▶ _Aim_
Every line below is to be copied exactly, with the pictures left out.
──────────
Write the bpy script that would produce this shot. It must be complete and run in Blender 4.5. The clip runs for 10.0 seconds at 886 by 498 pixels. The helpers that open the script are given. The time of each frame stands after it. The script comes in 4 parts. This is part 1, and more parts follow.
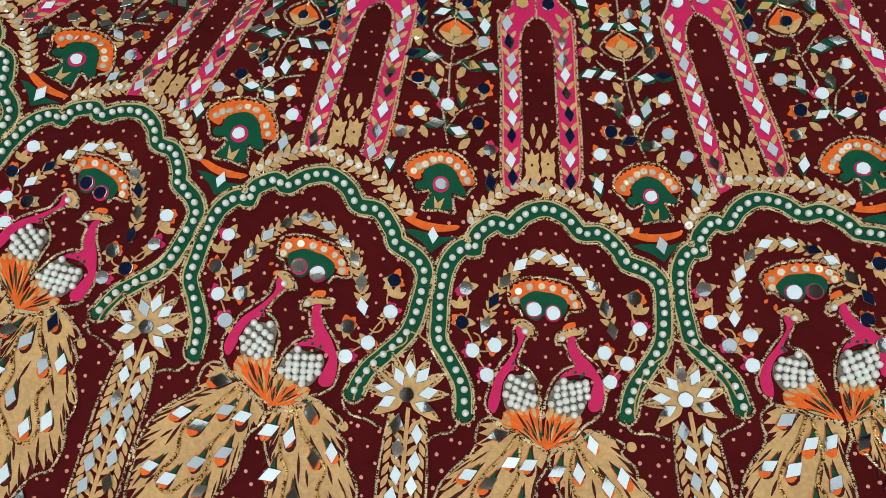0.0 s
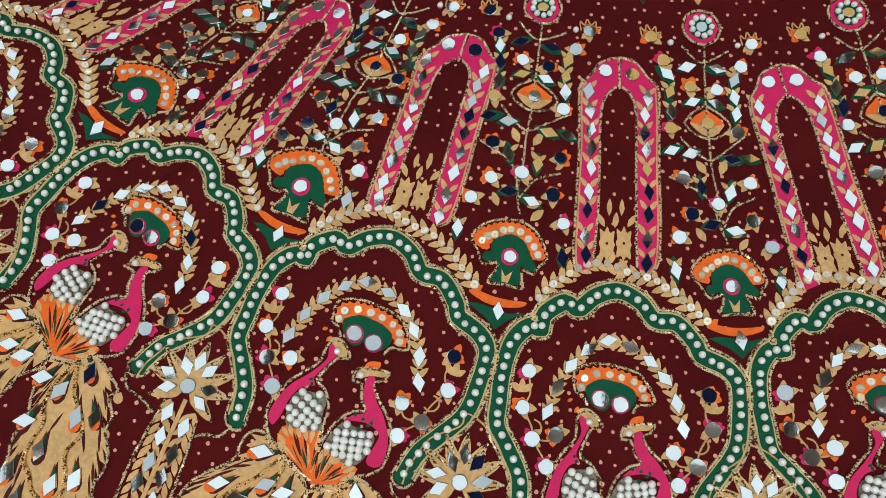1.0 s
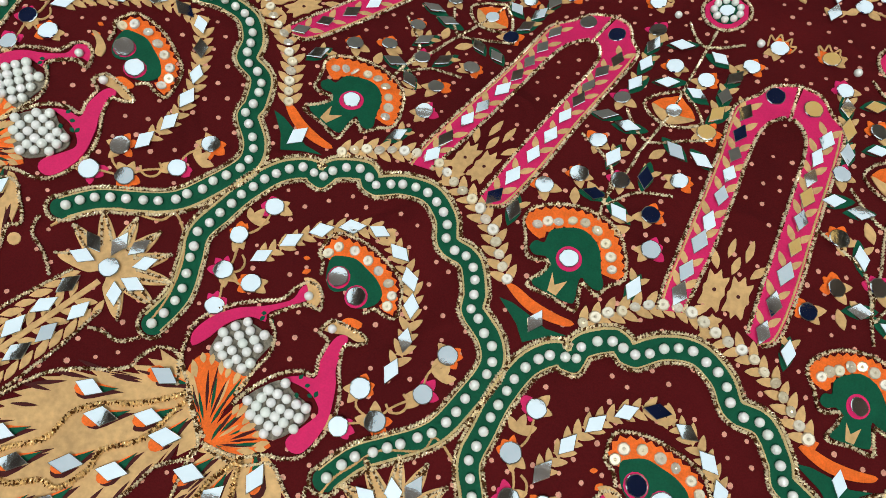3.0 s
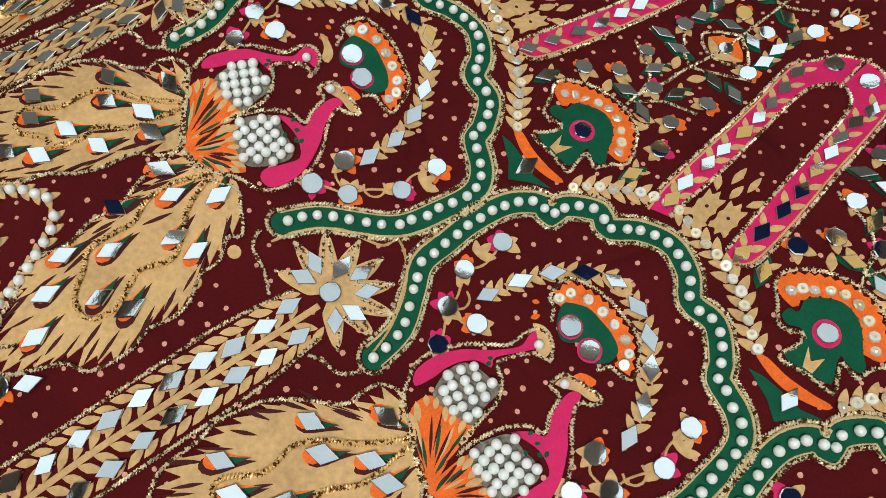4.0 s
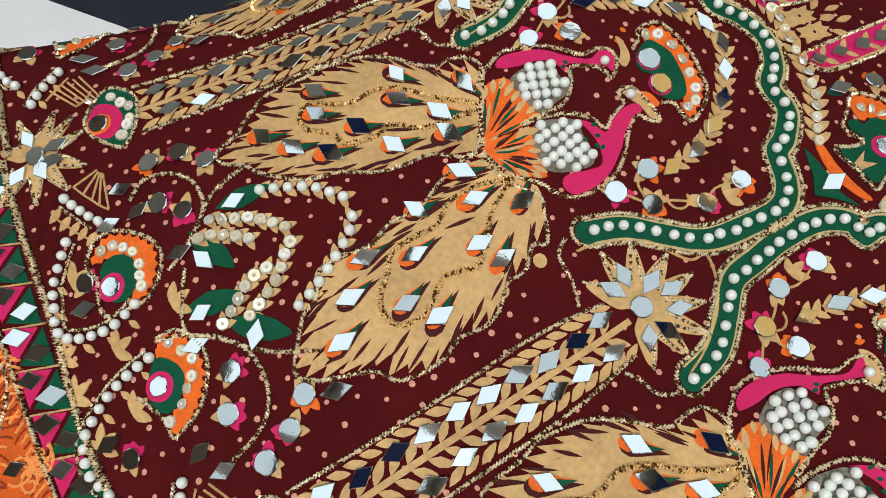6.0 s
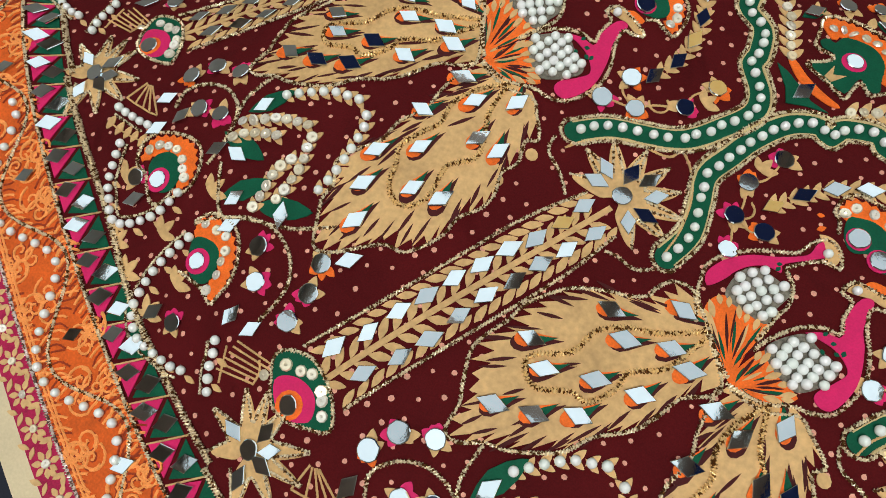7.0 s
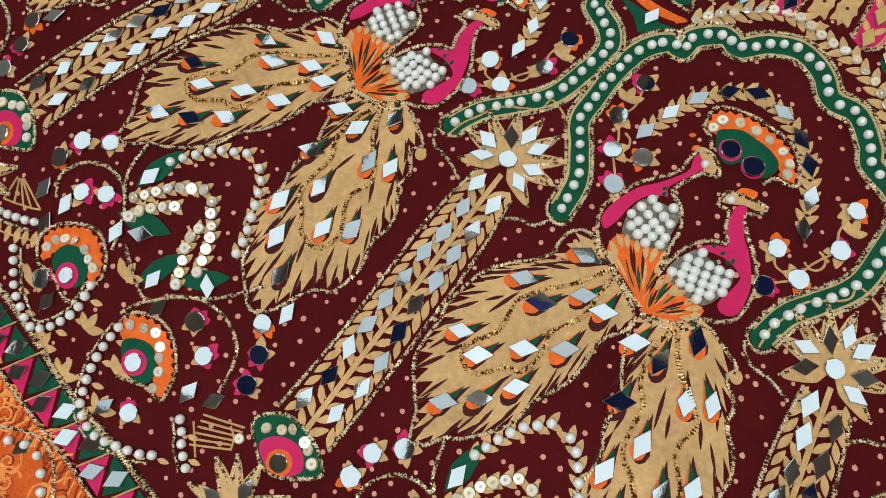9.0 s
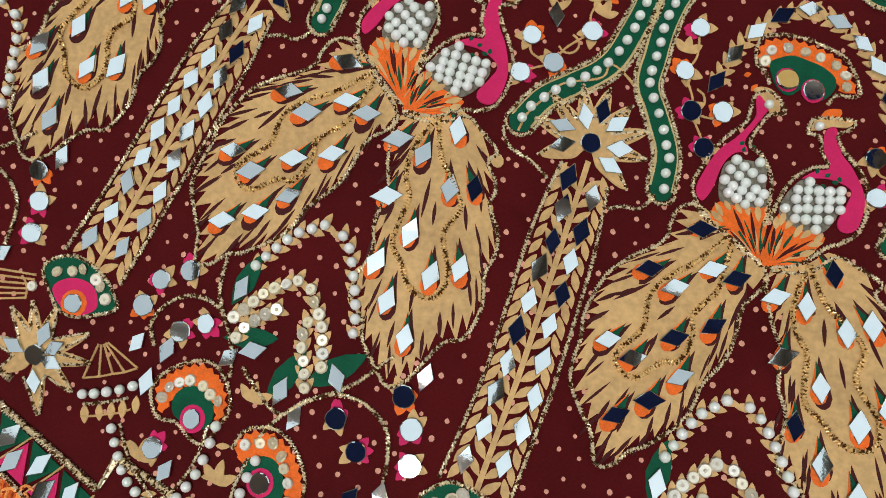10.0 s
──────────
▶ _Solution to the problem_
Write the bpy script that would produce this shot. It must be complete and run in Blender 4.5. The clip runs for 10.0 seconds at 886 by 498 pixels. The helpers that open the script are given. The time of each frame stands after it. The script comes in 4 parts. This is part 1, and more parts follow.
0.0 s
1.0 s
3.0 s
4.0 s
6.0 s
7.0 s
9.0 s
10.0 s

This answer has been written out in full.